Comparing the expected pension benefits at retirement of an employee in the public sector with that of a private sector worker of a roughly similar age and salary level is like comparing chalk and cheese.
This is because they are both structured in entirely different ways.
Public sector pension schemes for staff in the civil service, local authorities, Garda Síochána, the permanent Defence Forces, the health and education sectors and in non-commercial State bodies are financed on a pay-as-you-go basis, which means that liabilities are just paid as they arise by the taxpayer as part of public expenditure.
“I suppose in some ways it’s a bit like comparing chalk and cheese but, on the other hand, the thing about public sector pensions is that we’re all paying for it, because it is paid out of general taxation rather than funds or investments,” explains Gerry Moriarty, the chief executive of the Irish Association of Pension Funds (IAPF).
Private sector pensions are paid for using funds that are built up to try and match the value of the expected benefits.
Commercial semi-State bodies, however, have a fund to meet their employees’ pension liabilities rather than them being paid out of current expenditure but, like all public sector schemes, they are defined benefit (DB), which means that your pension benefits are clearly defined by the rules of the schemes and must be met. The level of benefits depend on your service in the organisation and salary at retirement.
But DB schemes in the private sector, while they still exist, are fast becoming a rarity. Most private sector company pension schemes are now defined contribution (DC), where your contribution and the contribution paid by your employer are usually fixed as a percentage of salary.
As a 2012 report by the OECD into our pension sector points out: “There is unequal treatment of public and private sector workers due to the prevalence of DB plans in the public sector and DC plans in the private sector. “
According to the IAPF, less than 8 per cent of private sector DB schemes are open to new members.
In a DC scheme, the contributions are invested in a fund in order to provide your retirement benefit, but unlike DB schemes, they do not provide any guarantees.

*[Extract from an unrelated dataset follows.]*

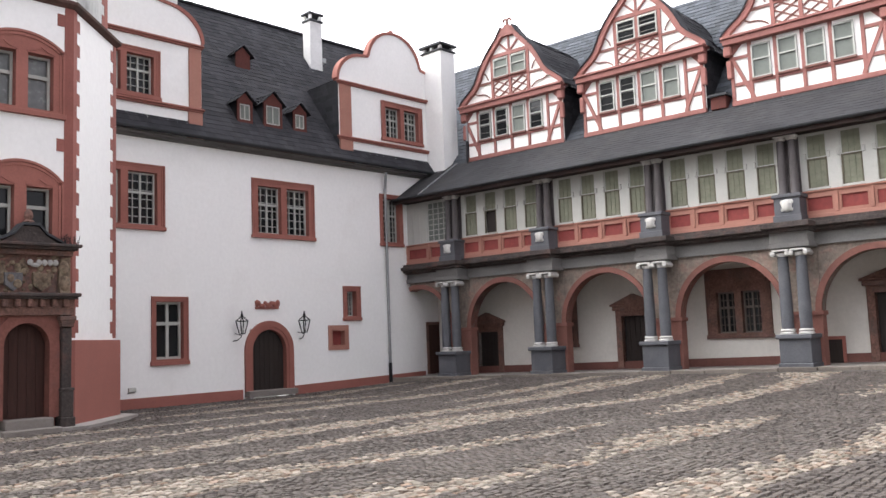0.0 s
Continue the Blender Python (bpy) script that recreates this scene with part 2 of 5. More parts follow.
PLASTER = material("white_plaster", (0.79, 0.785, 0.775), 0.9, 0.03, 9, 0.4, 0.15, stain=(0.58, 0.565, 0.54), stain_amount=0.35, stain_scale=0.4, stain_from=0.52, stretch=(1, 1, 0.8))
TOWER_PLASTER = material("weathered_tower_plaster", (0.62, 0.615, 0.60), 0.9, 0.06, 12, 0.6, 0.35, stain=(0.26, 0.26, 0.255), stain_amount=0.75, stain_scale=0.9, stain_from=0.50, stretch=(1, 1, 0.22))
STAINED_PLASTER = material("dark_stained_tower_plaster", (0.46, 0.46, 0.45), 0.95, 0.14, 12, 0.9, 0.35, stain=(0.13, 0.13, 0.128), stain_amount=0.85, stain_scale=0.75, stain_from=0.44, stretch=(1, 1, 0.5))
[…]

They will only pay you benefits that your individual pot can pay for. These benefits will be dependant on a number of different factors, including contribution levels, fund performance, fund charges and the annuity rates available when you retire.
Yet another difference between public and private pension schemes is that most public schemes, at least for now, pay benefits based on final salary - the salary the worker is on when they retire, capped at a maximum of 40 years’ total service. This means that a lifelong civil servant who works their way to a senior position in their final years of service would have their pension calculated on the basis that they had worked in that senior position for their entire career.
However, new recruits to the public sector (which means anyone who joined after January 2013) will become members of a new ‘single scheme’, whereby their pensions are calculated on the basis of their average career earnings and not their final salary.
Under the new scheme, most public servants will contribute about 3 per cent of their pensionable wage, and 3.5 per cent of their net pensionable wage, towards their overall pensions and lump sums.
Those who joined the public sector before 2013 still pay into the old public sector occupational schemes, under which most of them must contribute 5 per cent of their salary to the main scheme, plus a further 1.5 per cent for the scheme for spouses and children, which is compulsory even if you are unmarried with no children.
But many experts claim that the average private sector worker today would still have to pay around 20per cent of annual income to match current public sector pension benefits.
So its no surprise to learn that there is increasing flexibility for both employers and employees to increase their level of contributions in a DC scheme.
The IAPF has a quality award for employers with DC schemes showing contribution rates of at least 10% (with the employer paying at least 6%), while those employers who pay at least 8% would qualify for a higher award mark.